Irma Ida Ilse Grese foi diretora sênior do campo de concentração feminino Auschwitz durante a Segunda Guerra Mundial. Nascida em 1923, em uma família pobre e numerosa, presenciou o suicídio da própria mãe e seu pai não conseguiu proporcionar educação de qualidade para todos os seus filhos.
Grese se revoltou, saiu da escola e se deparou com um regime que exaltava sua identidade alemã, bem como seus atributos físicos (força, beleza e juventude). Rapidamente, a voz dessa menina de apenas 18 anos foi brutalmente modificada pelo regime nazista.
Apelidada pelos prisioneiros de “anjo da morte”, “bela fera”, e “demônio loiro” e pelos nazistas de “rainha da SS” foi responsável por terríveis atos de crueldade e tortura quando só tinha 20 anos de idade. Dentre as barbáries, Grese gostava de “brincar” de roleta russa com seu revolver perante o rosto dos prisioneiros, além de soltar cães famintos e assisti-los devorando os internos enfraquecidos pelo campo.
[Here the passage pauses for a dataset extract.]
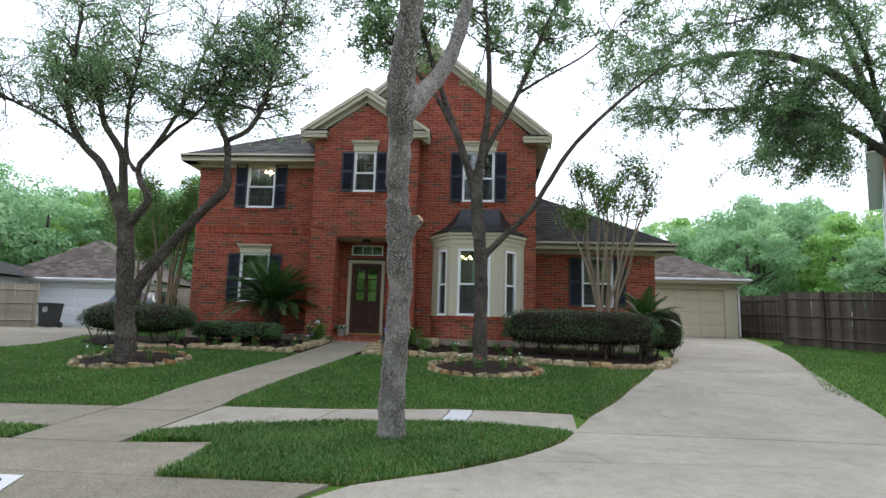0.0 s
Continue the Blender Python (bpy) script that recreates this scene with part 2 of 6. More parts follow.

Tinha apreço pela tortura de mulheres gravidas e gostava de golpeá las nos seios. Essa menina vigiava cerca de 46 quartéis, nos quais viviam cerca de 30.000 (trinta mil) mulheres.
Em 1945, foi feita prisioneira pelos soldados britânicos e condenada à forca. Contudo, sua sentença não lhe assustou, pois passou toda madrugada cantando canções nazistas no cárcere. Grese foi a pessoa mais jovem a ser condenada pela lei britânica do século XX.
Segundo Damirn McGuinness “às vezes, as mulheres são retratadas como vítimas exploradas. Outras vezes, como monstros sádicos. A verdade é mais apavorante. Não eram monstros extraordinários, mas sim mulheres comuns que fizeram coisas monstruosas”3.
Assim, a história dessas mulheres nos faz refletir a realidade de milhares. Idades diferentes, classes diferentes, origens diferentes, mas todas com suas identidades para sempre marcadas pelo nazismo. Elas tiveram suas práticas desconstruídas pelo regime, suas vozes foram ceifadas, interrompidas e modificadas pelo totalitarismo.